Paper ID: 2402.13264
KGroot: Enhancing Root Cause Analysis through Knowledge Graphs and Graph Convolutional Neural Networks
Tingting Wang, Guilin Qi, Tianxing Wu
Fault localization is challenging in online micro-service due to the wide variety of monitoring data volume, types, events and complex interdependencies in service and components. Faults events in services are propagative and can trigger a cascade of alerts in a short period of time. In the industry, fault localization is typically conducted manually by experienced personnel. This reliance on experience is unreliable and lacks automation. Different modules present information barriers during manual localization, making it difficult to quickly align during urgent faults. This inefficiency lags stability assurance to minimize fault detection and repair time.

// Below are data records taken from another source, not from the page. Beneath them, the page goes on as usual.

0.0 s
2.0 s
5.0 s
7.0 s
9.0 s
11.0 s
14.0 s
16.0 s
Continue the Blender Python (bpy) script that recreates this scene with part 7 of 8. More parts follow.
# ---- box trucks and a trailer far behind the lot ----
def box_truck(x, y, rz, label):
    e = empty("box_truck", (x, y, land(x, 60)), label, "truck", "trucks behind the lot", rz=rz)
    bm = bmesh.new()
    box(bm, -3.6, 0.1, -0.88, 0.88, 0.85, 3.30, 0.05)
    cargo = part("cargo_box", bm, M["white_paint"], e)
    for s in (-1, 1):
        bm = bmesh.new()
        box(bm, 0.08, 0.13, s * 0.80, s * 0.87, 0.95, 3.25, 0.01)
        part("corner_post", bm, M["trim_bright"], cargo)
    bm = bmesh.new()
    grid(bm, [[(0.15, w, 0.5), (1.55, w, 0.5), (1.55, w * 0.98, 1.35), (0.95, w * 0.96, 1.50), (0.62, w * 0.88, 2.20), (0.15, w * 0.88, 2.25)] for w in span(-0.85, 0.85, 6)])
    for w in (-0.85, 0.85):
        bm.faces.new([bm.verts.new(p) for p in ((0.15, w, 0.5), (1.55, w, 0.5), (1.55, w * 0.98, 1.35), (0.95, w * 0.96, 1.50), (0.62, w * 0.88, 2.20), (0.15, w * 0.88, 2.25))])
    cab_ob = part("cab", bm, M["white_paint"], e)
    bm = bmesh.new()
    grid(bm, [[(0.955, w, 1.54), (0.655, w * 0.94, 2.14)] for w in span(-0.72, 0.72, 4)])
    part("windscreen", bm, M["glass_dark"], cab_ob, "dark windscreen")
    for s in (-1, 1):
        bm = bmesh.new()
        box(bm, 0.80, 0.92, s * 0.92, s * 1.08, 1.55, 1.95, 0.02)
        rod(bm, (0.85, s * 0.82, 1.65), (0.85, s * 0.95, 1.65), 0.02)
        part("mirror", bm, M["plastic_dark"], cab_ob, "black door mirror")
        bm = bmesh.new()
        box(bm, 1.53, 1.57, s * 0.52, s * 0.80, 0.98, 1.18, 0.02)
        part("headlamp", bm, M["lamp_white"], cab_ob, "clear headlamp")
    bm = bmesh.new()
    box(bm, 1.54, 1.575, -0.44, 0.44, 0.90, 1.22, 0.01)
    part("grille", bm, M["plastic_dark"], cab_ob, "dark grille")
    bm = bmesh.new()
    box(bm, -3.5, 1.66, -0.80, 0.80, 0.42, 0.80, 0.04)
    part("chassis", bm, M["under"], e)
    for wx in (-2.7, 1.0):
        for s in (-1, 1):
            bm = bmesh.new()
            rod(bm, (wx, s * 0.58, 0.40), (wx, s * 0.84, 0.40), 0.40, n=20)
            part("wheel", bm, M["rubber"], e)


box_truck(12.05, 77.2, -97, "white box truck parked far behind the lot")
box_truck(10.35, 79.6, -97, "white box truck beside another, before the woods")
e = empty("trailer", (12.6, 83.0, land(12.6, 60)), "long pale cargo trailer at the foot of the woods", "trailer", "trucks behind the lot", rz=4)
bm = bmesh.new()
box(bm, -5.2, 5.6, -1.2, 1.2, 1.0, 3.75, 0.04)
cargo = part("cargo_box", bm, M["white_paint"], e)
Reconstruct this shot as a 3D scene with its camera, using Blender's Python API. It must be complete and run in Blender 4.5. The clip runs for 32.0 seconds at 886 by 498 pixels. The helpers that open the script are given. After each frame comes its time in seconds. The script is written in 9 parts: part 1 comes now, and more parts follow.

Though actionable methods aimed to automatic the process, the accuracy and efficiency are less than satisfactory. The precision of fault localization results is of paramount importance as it underpins engineers trust in the diagnostic conclusions, which are derived from multiple perspectives and offer comprehensive insights. Therefore, a more reliable method is required to automatically identify the associative relationships among fault events and propagation path. To achieve this, KGroot uses event knowledge and the correlation between events to perform root cause reasoning by integrating knowledge graphs and GCNs for RCA. FEKG is built based on historical data, an online graph is constructed in real-time when a failure event occurs, and the similarity between each knowledge graph and online graph is compared using GCNs to pinpoint the fault type through a ranking strategy. Comprehensive experiments demonstrate KGroot can locate the root cause with accuracy of 93.5% top 3 potential causes in second-level. This performance matches the level of real-time fault diagnosis in the industrial environment and significantly surpasses state-of-the-art baselines in RCA in terms of effectiveness and efficiency.
Submitted: Feb 11, 2024